HONG KONG (Reuters) - Hong Kong residents leaving the city to move to Britain could trigger capital outflows of HK$280 billion ($36 billion) this year from the Asian financial centre, a new report published by Bank of America (NYSE:BAC) (BofA) said.
Beijing's move to impose a national security law in June last year prompted Britain to offer refuge to almost 3 million Hong Kong residents eligible for the British National Overseas (BNO) passport from January 31.
From then, these residents will be eligible to stay in Britain for five years, at which point they can apply for settlement if requirements are met and ultimately citizenship.
A British Home Office study, published last year, estimated 153,300 people could arrive in Britain from Hong Kong in 2021 as the immigration changes came into effect.
BofA estimated if those leaving sold a Hong Kong apartment for HK$7.53 million ($971,224.41) – the average price in the city's Kowloon district – and withdrew their pension savings then the capital outflow in 2021 could reach HK$280.2 billion.
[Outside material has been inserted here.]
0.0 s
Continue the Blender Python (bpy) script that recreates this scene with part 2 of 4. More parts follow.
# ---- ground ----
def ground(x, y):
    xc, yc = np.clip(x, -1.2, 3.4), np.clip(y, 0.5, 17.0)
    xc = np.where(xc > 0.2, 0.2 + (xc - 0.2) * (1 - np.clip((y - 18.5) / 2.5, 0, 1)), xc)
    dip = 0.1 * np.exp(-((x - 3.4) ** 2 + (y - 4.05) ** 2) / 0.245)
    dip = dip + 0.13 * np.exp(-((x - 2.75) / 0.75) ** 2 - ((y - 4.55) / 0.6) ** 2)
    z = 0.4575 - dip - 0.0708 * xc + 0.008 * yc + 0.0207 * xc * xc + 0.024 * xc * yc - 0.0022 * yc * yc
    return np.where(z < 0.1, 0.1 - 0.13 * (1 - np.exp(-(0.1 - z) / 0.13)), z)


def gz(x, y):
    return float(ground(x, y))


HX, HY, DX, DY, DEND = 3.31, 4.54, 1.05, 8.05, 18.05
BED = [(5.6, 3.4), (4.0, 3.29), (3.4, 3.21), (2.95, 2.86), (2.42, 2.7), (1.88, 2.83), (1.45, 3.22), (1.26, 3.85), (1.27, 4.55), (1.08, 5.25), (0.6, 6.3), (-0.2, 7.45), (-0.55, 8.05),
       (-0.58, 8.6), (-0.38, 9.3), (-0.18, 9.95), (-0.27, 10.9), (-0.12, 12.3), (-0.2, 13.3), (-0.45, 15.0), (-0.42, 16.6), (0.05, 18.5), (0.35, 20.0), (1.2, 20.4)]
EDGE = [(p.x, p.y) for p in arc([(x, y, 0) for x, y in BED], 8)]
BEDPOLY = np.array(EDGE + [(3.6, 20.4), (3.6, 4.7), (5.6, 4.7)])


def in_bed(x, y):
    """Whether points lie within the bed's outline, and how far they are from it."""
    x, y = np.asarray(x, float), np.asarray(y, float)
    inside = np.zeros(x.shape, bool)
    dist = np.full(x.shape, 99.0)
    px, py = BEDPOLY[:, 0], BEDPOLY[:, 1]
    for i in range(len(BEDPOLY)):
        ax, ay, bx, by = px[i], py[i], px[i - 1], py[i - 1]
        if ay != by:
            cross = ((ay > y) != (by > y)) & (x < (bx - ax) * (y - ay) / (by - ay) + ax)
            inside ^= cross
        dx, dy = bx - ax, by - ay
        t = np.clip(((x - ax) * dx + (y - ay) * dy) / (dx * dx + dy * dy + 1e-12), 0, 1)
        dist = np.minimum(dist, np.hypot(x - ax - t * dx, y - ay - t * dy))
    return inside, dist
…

Emigration could be as high as 321,600 residents in the next five years starting in January last year, the British Home Office study estimated.
The number of emigrants is expected to fall over the next four years, the Home Office study said. As a result, BofA forecast that the impact on the Hong Kong dollar from the departing population would be reduced.
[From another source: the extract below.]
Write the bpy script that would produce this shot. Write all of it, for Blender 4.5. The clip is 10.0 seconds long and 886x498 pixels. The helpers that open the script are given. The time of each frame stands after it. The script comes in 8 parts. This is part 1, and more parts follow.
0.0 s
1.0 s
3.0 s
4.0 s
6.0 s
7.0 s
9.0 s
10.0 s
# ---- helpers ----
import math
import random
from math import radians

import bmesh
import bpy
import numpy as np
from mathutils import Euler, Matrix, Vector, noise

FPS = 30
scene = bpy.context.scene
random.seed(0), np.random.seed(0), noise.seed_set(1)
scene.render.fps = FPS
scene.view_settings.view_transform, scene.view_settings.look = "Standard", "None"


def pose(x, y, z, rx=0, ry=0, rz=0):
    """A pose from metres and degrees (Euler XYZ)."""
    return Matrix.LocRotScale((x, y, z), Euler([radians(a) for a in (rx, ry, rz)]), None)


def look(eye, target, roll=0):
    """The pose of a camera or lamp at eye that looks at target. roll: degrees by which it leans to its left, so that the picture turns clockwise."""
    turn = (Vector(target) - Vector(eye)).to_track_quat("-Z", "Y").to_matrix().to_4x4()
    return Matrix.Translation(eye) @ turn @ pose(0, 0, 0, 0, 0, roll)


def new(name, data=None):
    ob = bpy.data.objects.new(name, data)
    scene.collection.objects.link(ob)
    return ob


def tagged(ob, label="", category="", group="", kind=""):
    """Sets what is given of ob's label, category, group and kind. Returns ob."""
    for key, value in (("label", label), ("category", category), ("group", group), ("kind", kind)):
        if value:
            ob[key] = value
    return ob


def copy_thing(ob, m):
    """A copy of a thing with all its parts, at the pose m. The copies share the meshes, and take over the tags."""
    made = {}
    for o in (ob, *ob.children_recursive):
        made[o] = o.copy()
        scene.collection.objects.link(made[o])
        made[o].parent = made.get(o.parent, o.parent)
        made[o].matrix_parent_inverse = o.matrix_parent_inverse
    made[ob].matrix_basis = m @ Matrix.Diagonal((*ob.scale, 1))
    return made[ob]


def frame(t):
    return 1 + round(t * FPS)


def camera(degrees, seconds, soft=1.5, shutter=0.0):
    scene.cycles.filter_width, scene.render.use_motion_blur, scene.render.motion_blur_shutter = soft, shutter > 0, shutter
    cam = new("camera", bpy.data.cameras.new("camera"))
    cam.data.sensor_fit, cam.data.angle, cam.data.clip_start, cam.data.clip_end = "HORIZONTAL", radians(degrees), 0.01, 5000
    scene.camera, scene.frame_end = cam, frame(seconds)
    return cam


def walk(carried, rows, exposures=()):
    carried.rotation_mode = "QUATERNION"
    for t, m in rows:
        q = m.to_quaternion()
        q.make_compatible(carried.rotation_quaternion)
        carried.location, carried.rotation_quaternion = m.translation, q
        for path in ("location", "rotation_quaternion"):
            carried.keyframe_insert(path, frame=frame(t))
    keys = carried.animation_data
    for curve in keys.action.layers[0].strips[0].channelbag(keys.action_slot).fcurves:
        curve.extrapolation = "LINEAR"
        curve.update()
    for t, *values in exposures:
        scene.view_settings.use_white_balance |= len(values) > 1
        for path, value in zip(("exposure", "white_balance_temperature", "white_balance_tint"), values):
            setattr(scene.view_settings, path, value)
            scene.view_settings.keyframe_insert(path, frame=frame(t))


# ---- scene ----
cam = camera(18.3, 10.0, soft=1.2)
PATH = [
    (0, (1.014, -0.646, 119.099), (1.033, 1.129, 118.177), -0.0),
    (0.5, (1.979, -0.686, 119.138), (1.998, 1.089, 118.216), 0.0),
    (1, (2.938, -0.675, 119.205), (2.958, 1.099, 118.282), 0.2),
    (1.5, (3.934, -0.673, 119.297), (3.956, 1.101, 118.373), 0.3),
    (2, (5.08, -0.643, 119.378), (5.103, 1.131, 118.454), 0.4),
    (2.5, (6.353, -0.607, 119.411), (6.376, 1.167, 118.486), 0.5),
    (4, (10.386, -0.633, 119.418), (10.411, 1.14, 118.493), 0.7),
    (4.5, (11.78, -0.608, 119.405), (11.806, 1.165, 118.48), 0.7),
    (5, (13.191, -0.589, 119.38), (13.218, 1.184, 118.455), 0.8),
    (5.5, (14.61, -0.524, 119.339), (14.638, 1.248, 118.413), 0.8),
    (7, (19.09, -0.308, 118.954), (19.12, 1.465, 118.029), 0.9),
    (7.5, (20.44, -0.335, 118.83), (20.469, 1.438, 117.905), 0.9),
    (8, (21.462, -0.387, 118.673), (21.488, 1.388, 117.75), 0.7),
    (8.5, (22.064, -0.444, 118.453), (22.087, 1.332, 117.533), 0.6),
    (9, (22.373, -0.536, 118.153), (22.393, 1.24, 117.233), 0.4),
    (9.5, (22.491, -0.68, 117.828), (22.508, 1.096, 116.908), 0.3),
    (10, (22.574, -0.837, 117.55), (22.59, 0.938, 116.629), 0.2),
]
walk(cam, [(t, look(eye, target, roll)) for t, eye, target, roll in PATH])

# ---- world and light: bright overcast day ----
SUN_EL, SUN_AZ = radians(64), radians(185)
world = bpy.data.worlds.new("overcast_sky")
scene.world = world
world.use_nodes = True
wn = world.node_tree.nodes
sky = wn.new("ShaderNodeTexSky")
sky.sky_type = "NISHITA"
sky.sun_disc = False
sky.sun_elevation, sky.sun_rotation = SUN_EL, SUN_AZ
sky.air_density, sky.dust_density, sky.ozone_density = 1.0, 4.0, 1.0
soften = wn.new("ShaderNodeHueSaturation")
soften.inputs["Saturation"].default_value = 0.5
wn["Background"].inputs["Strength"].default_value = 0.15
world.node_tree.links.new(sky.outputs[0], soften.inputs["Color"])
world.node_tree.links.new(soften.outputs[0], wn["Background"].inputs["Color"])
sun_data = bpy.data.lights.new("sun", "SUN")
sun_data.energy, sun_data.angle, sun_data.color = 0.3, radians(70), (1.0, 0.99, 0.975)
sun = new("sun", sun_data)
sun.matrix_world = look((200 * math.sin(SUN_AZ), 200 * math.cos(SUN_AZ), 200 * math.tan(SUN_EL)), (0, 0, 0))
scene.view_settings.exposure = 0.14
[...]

In total, over five years, BofA said the capital outflow from Hong Kong could reach HK$588 billion ($75.8 billion).
"Capital outflows tied to emigration could help push USDHKD away from 7.75, the bottom end of the band," BofA strategist Chun Him Cheung said in the research note.
He said the capital outflow should not hurt Hong Kong's short term interest rates as liquidity remains strong as a result of the low lending rates around the world.